### [EXERCISE BRIEF]
Pull out of the data below the stretch of lines bounded by the one containing "scene.camera, scene.frame_end = cam, frame(seconds)" and the one containing "for curve in", both bounds included, unchanged.
** BEGIN PROVIDED MATERIAL **
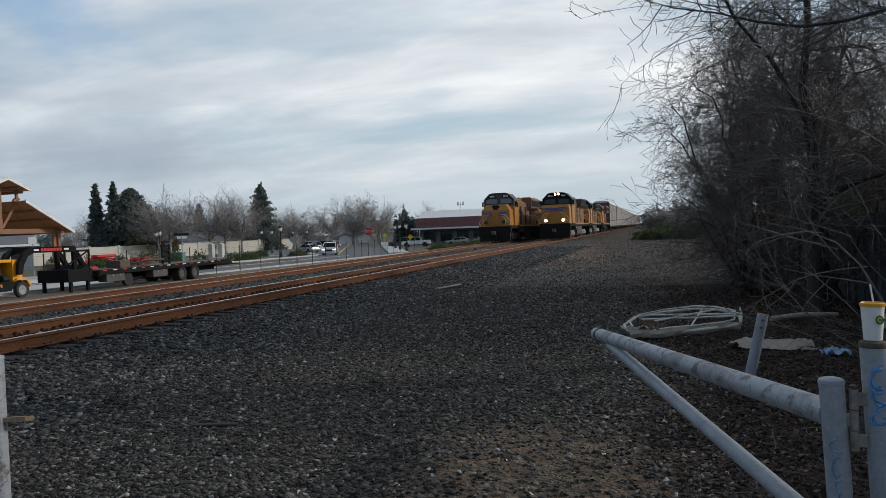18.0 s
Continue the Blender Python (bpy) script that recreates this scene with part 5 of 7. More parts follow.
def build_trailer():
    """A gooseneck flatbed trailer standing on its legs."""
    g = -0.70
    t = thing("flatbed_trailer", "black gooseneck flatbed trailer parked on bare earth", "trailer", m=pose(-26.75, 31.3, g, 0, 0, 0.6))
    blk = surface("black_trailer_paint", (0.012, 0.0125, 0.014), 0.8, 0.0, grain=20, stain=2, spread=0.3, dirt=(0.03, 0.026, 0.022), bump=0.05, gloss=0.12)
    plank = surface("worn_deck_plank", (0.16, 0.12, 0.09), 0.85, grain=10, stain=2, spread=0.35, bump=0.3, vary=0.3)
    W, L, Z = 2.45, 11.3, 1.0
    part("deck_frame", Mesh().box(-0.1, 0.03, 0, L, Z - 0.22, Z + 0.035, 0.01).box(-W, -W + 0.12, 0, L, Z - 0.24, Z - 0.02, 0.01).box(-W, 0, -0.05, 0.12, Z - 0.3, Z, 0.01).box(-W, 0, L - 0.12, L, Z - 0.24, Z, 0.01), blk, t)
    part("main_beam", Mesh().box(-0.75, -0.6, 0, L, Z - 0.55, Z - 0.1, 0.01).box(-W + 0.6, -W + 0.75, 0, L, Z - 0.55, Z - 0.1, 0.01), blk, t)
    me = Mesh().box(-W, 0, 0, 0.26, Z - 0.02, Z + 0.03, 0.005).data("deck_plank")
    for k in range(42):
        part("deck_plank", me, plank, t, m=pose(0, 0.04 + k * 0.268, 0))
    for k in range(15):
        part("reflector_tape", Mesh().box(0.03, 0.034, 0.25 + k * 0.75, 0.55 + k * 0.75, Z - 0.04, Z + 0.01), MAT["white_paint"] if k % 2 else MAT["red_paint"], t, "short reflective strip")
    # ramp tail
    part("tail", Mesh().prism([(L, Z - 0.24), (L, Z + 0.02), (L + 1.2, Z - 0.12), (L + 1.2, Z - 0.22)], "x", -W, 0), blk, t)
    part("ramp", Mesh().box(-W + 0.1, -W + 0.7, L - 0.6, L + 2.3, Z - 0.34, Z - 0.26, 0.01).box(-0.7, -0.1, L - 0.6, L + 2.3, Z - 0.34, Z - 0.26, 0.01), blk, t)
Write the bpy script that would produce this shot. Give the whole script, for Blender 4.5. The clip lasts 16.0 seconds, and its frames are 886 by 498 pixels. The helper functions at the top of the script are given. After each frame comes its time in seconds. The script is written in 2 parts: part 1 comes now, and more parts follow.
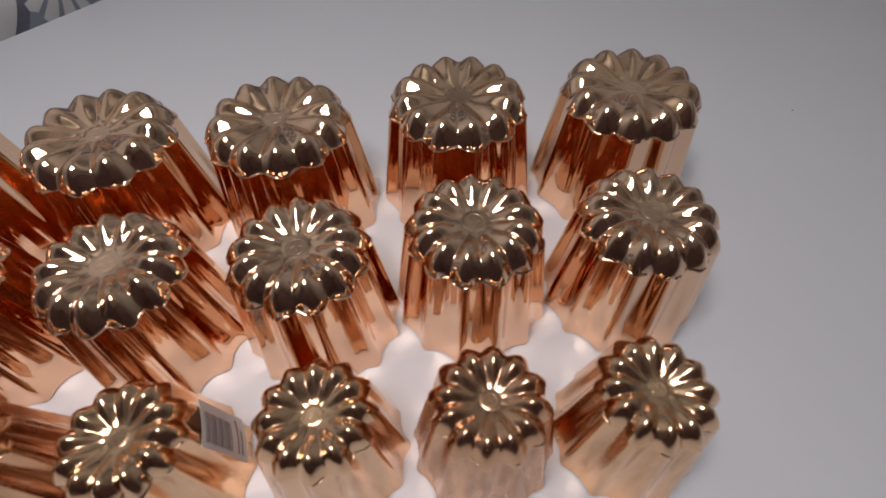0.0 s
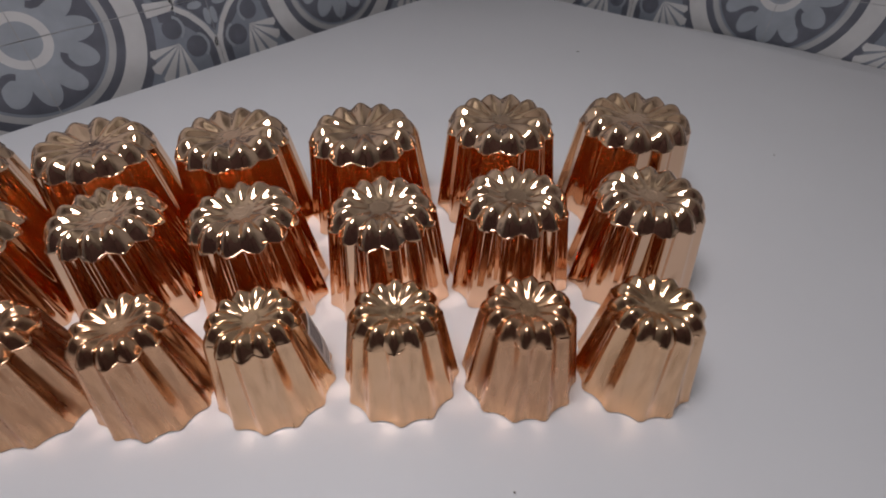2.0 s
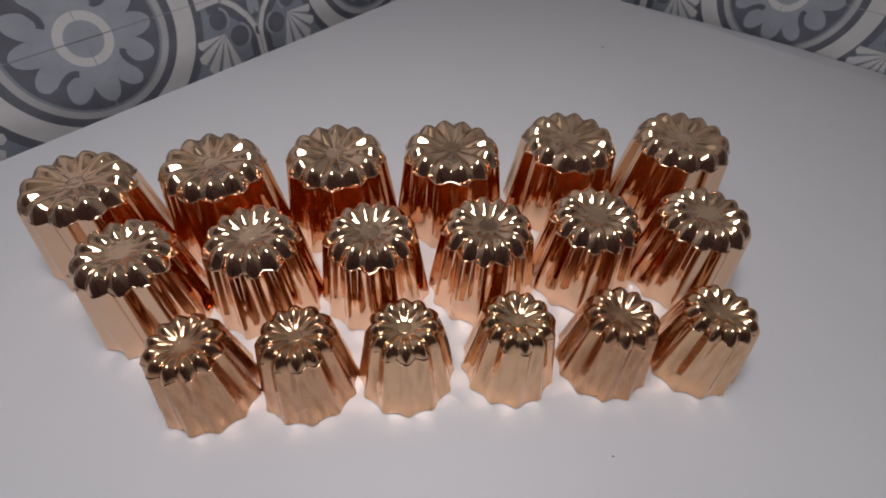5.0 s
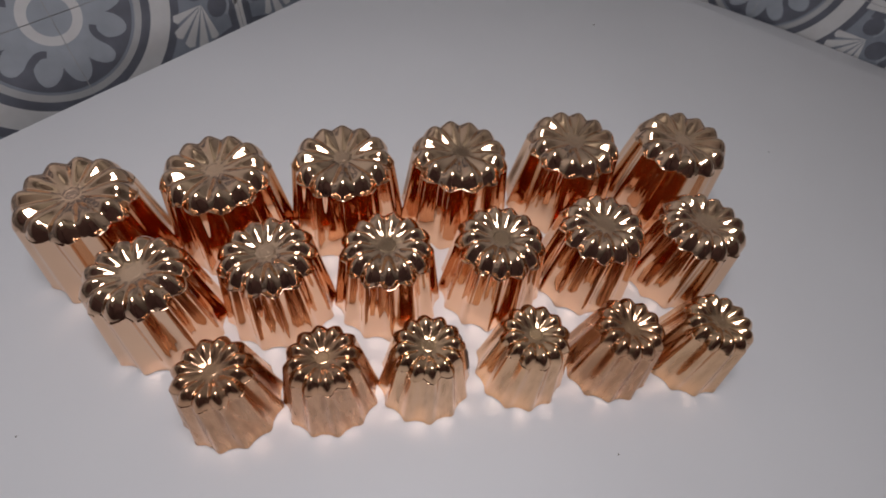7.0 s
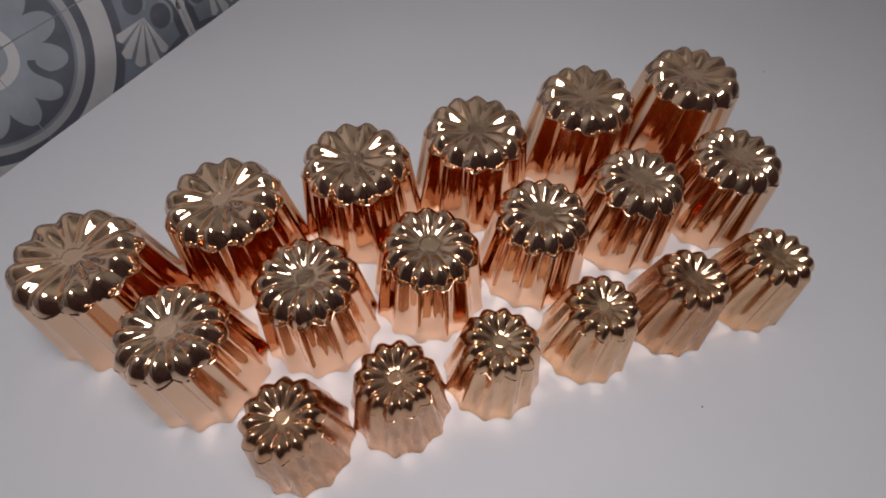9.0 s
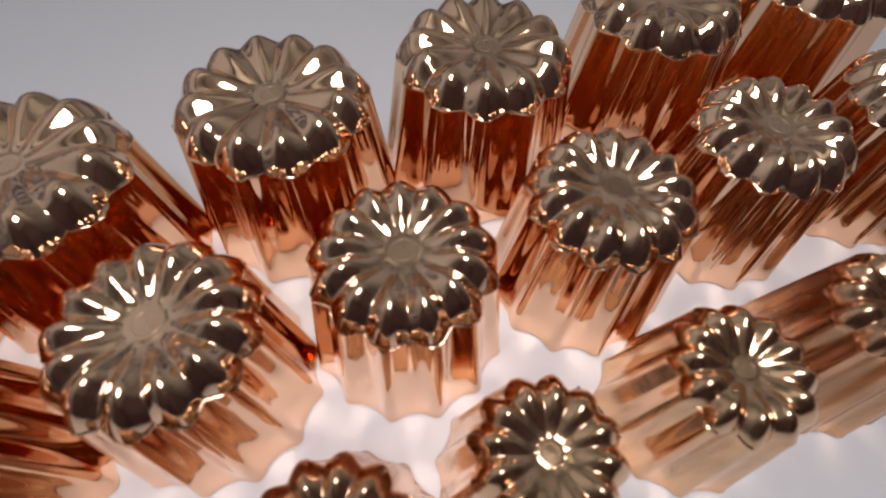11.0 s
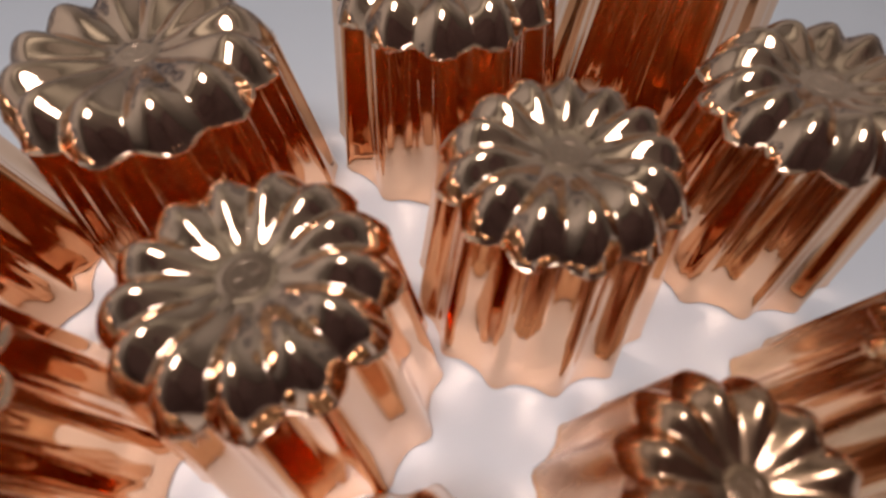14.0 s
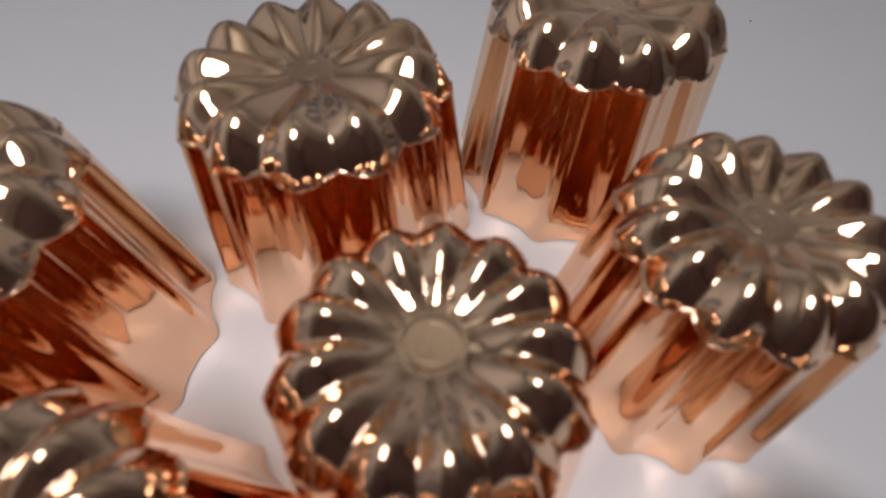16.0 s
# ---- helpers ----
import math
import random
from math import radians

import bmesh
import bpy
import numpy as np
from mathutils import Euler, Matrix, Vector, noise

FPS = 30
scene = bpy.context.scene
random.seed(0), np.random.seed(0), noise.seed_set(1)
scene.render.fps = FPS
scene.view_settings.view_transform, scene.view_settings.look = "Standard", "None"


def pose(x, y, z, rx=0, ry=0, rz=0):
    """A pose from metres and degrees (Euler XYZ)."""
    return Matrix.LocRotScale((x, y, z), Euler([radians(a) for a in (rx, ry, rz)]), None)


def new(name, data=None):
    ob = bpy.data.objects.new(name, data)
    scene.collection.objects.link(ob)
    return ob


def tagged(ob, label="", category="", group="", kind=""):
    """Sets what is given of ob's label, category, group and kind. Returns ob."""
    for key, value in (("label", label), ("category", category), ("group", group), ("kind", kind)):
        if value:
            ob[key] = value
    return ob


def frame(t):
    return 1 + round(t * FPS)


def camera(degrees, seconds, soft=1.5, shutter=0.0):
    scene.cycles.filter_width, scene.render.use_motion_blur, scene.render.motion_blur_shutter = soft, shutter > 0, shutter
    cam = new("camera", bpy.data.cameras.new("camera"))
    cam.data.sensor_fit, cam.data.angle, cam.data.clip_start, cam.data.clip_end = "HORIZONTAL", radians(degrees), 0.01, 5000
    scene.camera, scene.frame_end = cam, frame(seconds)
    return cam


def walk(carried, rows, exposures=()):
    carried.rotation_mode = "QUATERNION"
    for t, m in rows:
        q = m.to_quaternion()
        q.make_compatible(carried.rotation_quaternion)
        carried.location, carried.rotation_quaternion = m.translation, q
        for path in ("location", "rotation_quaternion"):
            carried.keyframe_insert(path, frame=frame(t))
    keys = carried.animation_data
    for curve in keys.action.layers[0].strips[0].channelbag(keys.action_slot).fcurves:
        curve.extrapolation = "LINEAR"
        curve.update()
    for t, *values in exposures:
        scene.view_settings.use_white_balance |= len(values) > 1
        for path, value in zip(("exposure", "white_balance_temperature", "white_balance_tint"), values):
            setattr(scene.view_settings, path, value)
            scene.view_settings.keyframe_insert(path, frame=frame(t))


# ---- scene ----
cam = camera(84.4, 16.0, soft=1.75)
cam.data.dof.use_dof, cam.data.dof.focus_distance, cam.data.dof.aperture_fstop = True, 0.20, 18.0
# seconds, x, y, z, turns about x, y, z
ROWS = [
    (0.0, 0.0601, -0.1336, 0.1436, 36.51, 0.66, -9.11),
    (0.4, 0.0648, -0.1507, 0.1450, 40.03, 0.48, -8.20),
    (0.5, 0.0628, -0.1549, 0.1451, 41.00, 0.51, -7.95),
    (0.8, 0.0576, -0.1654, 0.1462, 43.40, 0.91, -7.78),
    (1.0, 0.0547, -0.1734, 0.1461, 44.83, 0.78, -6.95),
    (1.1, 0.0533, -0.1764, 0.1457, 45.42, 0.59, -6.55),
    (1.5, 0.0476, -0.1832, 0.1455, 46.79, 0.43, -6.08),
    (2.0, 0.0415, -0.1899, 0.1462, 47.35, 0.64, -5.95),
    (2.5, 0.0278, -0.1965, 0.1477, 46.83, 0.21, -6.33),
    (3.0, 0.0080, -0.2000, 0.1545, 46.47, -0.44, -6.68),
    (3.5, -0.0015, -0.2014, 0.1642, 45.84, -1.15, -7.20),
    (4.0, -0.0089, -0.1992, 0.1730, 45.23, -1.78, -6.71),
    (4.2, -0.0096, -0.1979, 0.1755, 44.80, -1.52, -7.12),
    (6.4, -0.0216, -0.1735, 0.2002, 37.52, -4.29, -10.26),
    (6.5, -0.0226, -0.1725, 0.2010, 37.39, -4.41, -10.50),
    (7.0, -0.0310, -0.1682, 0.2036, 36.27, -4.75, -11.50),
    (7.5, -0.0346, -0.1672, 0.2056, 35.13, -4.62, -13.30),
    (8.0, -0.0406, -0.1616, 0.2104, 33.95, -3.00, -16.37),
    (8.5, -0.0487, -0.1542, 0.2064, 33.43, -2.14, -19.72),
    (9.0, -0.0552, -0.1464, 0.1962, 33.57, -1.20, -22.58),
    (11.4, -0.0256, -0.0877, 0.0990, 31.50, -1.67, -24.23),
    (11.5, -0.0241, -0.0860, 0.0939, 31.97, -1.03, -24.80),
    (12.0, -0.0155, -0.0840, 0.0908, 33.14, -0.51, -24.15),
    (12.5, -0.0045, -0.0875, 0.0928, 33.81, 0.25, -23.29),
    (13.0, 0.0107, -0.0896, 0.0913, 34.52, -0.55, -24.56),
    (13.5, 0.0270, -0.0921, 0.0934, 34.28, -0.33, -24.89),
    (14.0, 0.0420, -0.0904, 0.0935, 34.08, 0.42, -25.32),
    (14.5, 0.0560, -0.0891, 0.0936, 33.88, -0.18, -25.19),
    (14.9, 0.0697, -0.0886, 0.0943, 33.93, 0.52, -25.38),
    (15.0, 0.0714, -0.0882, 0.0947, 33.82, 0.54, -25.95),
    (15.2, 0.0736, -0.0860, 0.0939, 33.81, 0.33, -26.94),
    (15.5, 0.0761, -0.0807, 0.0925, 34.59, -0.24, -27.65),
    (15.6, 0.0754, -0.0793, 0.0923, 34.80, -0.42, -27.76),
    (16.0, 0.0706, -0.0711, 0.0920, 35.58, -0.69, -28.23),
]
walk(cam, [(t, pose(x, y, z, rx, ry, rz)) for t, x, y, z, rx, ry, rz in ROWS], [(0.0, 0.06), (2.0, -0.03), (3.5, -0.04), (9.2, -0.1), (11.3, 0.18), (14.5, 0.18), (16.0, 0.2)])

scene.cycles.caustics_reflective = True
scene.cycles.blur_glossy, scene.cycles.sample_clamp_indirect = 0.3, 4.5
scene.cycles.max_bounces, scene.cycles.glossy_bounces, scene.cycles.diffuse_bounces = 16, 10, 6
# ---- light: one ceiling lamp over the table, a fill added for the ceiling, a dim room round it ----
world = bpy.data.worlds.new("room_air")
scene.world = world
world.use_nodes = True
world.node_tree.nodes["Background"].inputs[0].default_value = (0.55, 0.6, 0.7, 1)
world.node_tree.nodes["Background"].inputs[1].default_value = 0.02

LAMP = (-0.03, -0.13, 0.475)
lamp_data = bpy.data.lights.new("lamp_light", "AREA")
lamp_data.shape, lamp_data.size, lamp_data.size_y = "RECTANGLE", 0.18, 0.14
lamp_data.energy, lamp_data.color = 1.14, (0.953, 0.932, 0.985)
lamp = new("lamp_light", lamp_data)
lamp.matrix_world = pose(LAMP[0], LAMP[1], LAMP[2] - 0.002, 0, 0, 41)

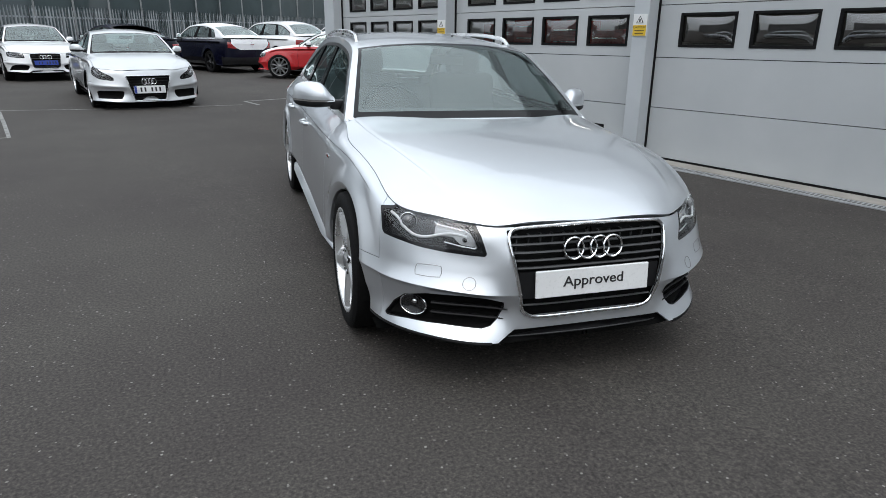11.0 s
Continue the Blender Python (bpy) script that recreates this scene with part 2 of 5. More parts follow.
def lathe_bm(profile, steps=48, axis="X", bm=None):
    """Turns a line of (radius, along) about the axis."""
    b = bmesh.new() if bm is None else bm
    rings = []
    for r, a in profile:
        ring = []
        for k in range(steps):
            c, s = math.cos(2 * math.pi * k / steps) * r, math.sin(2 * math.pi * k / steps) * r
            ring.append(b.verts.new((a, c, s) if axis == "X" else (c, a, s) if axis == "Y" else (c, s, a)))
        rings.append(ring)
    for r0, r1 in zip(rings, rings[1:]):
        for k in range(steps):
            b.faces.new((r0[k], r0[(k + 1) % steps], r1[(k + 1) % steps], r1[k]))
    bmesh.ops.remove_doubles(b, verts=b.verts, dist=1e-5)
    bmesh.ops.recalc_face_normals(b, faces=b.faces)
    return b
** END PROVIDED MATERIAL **
### [ANSWER TO THIS TASK]
    scene.camera, scene.frame_end = cam, frame(seconds)
    return cam


def walk(carried, rows, exposures=()):
    carried.rotation_mode = "QUATERNION"
    for t, m in rows:
        q = m.to_quaternion()
        q.make_compatible(carried.rotation_quaternion)
        carried.location, carried.rotation_quaternion = m.translation, q
        for path in ("location", "rotation_quaternion"):
            carried.keyframe_insert(path, frame=frame(t))
    keys = carried.animation_data
    for curve in keys.action.layers[0].strips[0].channelbag(keys.action_slot).fcurves:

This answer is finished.